Wednesday, August 13, 2014

25 & Counting.

This past weekend I joined the world of people who get a rental car on trips by turning the age of 25. Now I feel the same, you know not too much older, but also had some time to reflect this weekend on what it is I've really learned in life this far.

At age 3, I learned what it was like to be an older brother by little Marshall being born.
At 6, I learned to read and quite frankly have never stopped.
At 12, I learned what cliques were and that neither of us really ever cared for one another.
At 15, I learned what it meant to move away and have a fresh new start in a brand new high school.
At 18, I learned how to run a 1 Hour Photo lab and guarantee myself work by learning special skills.
At 21, I learned how to sew, so I could get a job that surprisingly has become my purpose and passion.
At 24, I learned the difference between what a leader and boss were.
At 25, well quite frankly, that chapter is still being written.

I say these things all because this weekend a friend asked me what bit of wisdom I would share with them from the past 25 years and I kind of blanked and came up with a very surface answer. I kept thinking about it all weekend though, if I had one cup of coffee with you and that was it, what would be the one thing I would give you to take away from me?

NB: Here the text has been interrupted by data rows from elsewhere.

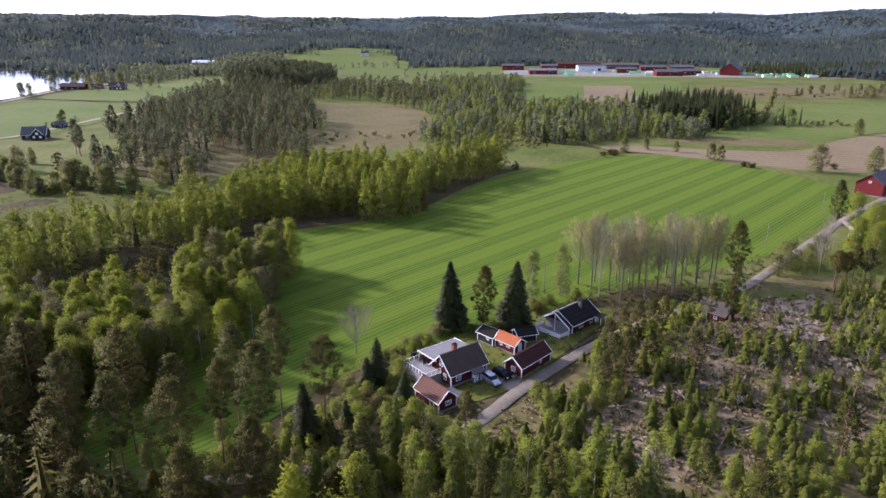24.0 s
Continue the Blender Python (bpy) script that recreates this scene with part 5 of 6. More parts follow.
single_trees("pine_tree", lambda r: pine(r, r.uniform(11, 14), r.uniform(2.0, 2.6), 60, 36, 0.24, 0.36, 0.55), 4, M_PINE, M_PINEBARK, [(56.5, 12), (60, 10.5), (53.5, 13), (31, -3), (35, 1), (38, 3), (42, 7), (40, -2), (45, 9), (33, -8), (68, 28), (2, -30), (-14, -40)],
             "thin pine beside the road", "tree", "pines by the road", (0.7, 1.05), 156)

SCREEN = [(-30, -48), (-14, -41), (-4, -37), (6, -32), (13, -29), (22, -34), (30, -46), (10, -54), (-12, -56)]
p = scatter(SCREEN, 4.2, 157, 0.46, lambda x, y: road_far(x, y, 3.0))
u = np.random.default_rng(158).uniform(0, 1, len(p))
single_trees("young_birch", lambda r: birch(r, r.uniform(11, 13.5), r.uniform(1.9, 2.7), 90, 30, 0.24, 0.06), 5, M_SAPLING, M_BIRCHBARK, p[u < 0.55], "half-grown birch before the cottages", "tree", "young trees before the cottages", (0.75, 1.1), 257, even=0.3)
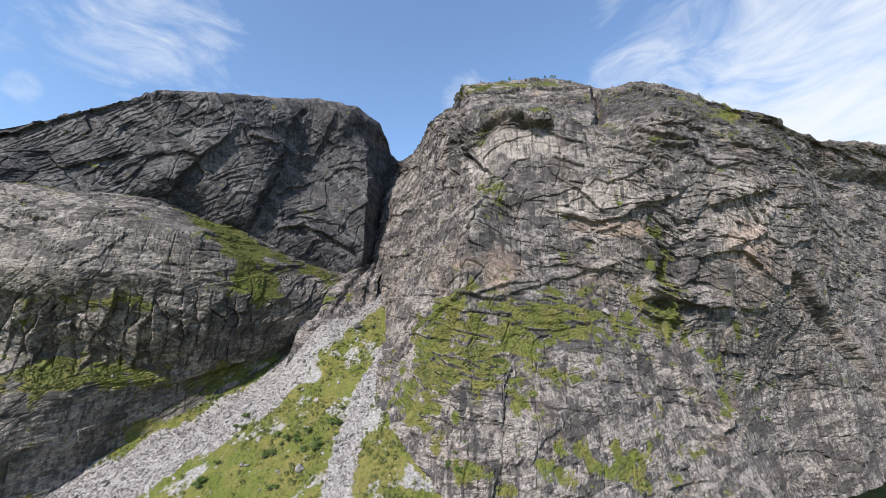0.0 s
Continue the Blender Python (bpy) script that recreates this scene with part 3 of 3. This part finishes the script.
SLAB_nose = [(-249, 134, 22), (-183, 145, 22), (-148, 153, 22), (-130, 164, 20), (-115, 174, 16), (-101, 184, 13), (-88, 194, 12), (-76, 210, 12), (-69, 222, 14), (-56, 246, 12), (-40, 264, 12)]
SLAB_shoulder = [(-253, 136, 35), (-187, 149, 45), (-159, 156, 47), (-134, 166, 45), (-118, 173, 39), (-104, 186, 32), (-93, 202, 28), (-83, 217, 25), (-69, 228, 22), (-56, 248, 18), (-40, 266, 18)]
SLAB_turf_top = [(-266, 141, 61), (-200, 153, 61), (-180, 167, 63), (-149, 186, 63), (-129, 203, 55), (-118, 214, 52), (-99, 229, 42), (-84, 241, 36), (-63, 255, 32), (-55, 262, 30), (-40, 276, 30)]
SLAB_back = [(-300, 178, 70), (-230, 190, 70), (-200, 205, 72), (-165, 225, 72), (-140, 238, 64), (-126, 245, 60), (-102, 255, 54), (-84, 262, 48), (-62, 272, 40), (-49, 280, 46), (-33, 285, 49)]
SLAB = [SLAB_foot, SLAB_apron, SLAB_low_ledge, SLAB_step_foot, SLAB_step, SLAB_step_top, SLAB_nose, SLAB_shoulder, SLAB_turf_top, SLAB_back]


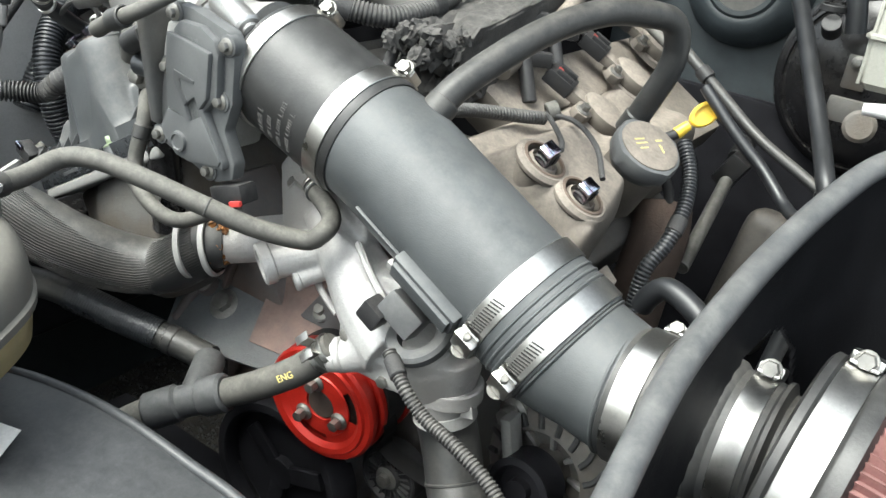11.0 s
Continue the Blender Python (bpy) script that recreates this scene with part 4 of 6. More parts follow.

It is simple: Love and Invest in People.

I am by no means an expert or perfect example in this field but I am willing to say the one thing I would want people to take away from my life, this past quarter of a century, is that I love and cherished people. I look at my friendships and think, "Wow I am one lucky guy," but in all honesty we are just hard working friends. We make a point to see one another, keep up, lift one another up and laugh with each other. We stick through the rough patched because we know the good times ahead are worth so much more than a slight road bump. Those friends though, you know the ones, who jumped ship the second there was a problem or a hardship but came back as soon as it was smooth sailing, yeah, sorry to be the one to tell you this but they are not your friends. Those people who continually "edify" or "help" you every time you hang out by telling you to change yourself or belittle you, get them out of your life. The people who matter most, the people you need to be investing and loving in are the ones you can talk to and know you're being listened to and not just heard, the ones who call you as much as you call them, those are the people you need to invest in. I find myself kind of burnt out on trying to please new people at this stage when we're first meeting, so I've stopped the facades and started just being me 100% of the time. No flashy titles, no talking about myself in a haughty way, I'm just me, T.C. and I'm here to be your friend if you like me. It all boils down to this: If you want a healthy life, start with yourself and then everything else that you do, the people you meet, the friends that you make will be a whole part of you.

In closing I repeat, I am not an expert, but just a 25 year old sharing thoughts from his 6 hours in the car this weekend. I hope in some way this bit of my life can encourage you to invest and love people because without doing that life can get very lonely. Invest, love, live, fellowship.

Until next time by faithful blog readers I leave you with my mantra for 25:

"You are enough, You are so enough, It is unbelievable how enough you are."